Obama offers policy cancelation fix amid criticism over healthcare legislation

US President Barack Obama has announced a change to his signature healthcare legislation. The move comes in response to a wave of anger from Americans who have had their insurance policies canceled.

Obama said on Thursday that Americans would now be able to keep their canceled healthcare plans for another year. The president added that he had heard "loud and clear" from people frustrated by the news that their policies would be canceled despite his repeated promises that the new healthcare legislation would allow Americans to keep their current plans if they wished.

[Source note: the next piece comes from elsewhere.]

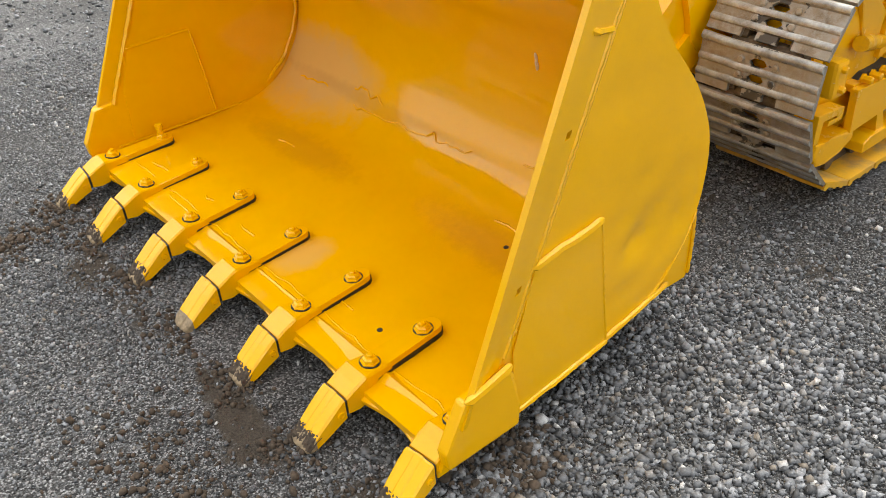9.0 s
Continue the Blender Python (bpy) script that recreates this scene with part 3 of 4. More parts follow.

"The bottom line is insurers can extend current plans that would otherwise be canceled in 2014," Obama told reporters at the White House. "And the American people - those who got cancelation notices deserve and have received - an apology from me."

Making matters worse, the website for the president's "Obamacare" legislation has been hampered by glitches and repeated crashes since it went live at the start of October. There are an estimated 40 million uninsured people in the US, but only 106,000 people were able to sign up for health insurance last month. Obama did not promise all of the errors would be corrected by the November 30 deadline, but did say there would be "marked and noticeable" improvements.

Anger on the right

The president had been under significant pressure from his fellow Democrats in Congress to do something about the policy cancelations - a central issue to the healthcare legislation that is bound to take center stage in next year's midterm elections.

Obamacare has received particularly intense criticism from Republicans in Congress, who went as far as to force a government shutdown in October in an attempt to undo it. The president said he would not accept the "brazen" attempts by Republicans to undermine the law and vowed not to "walk away" from the legislation.

"The Affordable Care Act is going to work," Obama said. "We're just going to continue chipping away at this until the job is done."

The Republican speaker of the House, John Boehner, questioned on Thursday whether Obama could legally implement the administrative fix, saying the president was "well aware" that his promise that Americans could keep their policies could not be kept.

"The White House does not have much credibility," Boehner said. "The only way to fully protect the American people is to scrap this law once and for all."

Obama, when asked whether Americans had lost trust in his administration, said there was "no doubt people are frustrated."

"This one is deserved, it's on us," he said.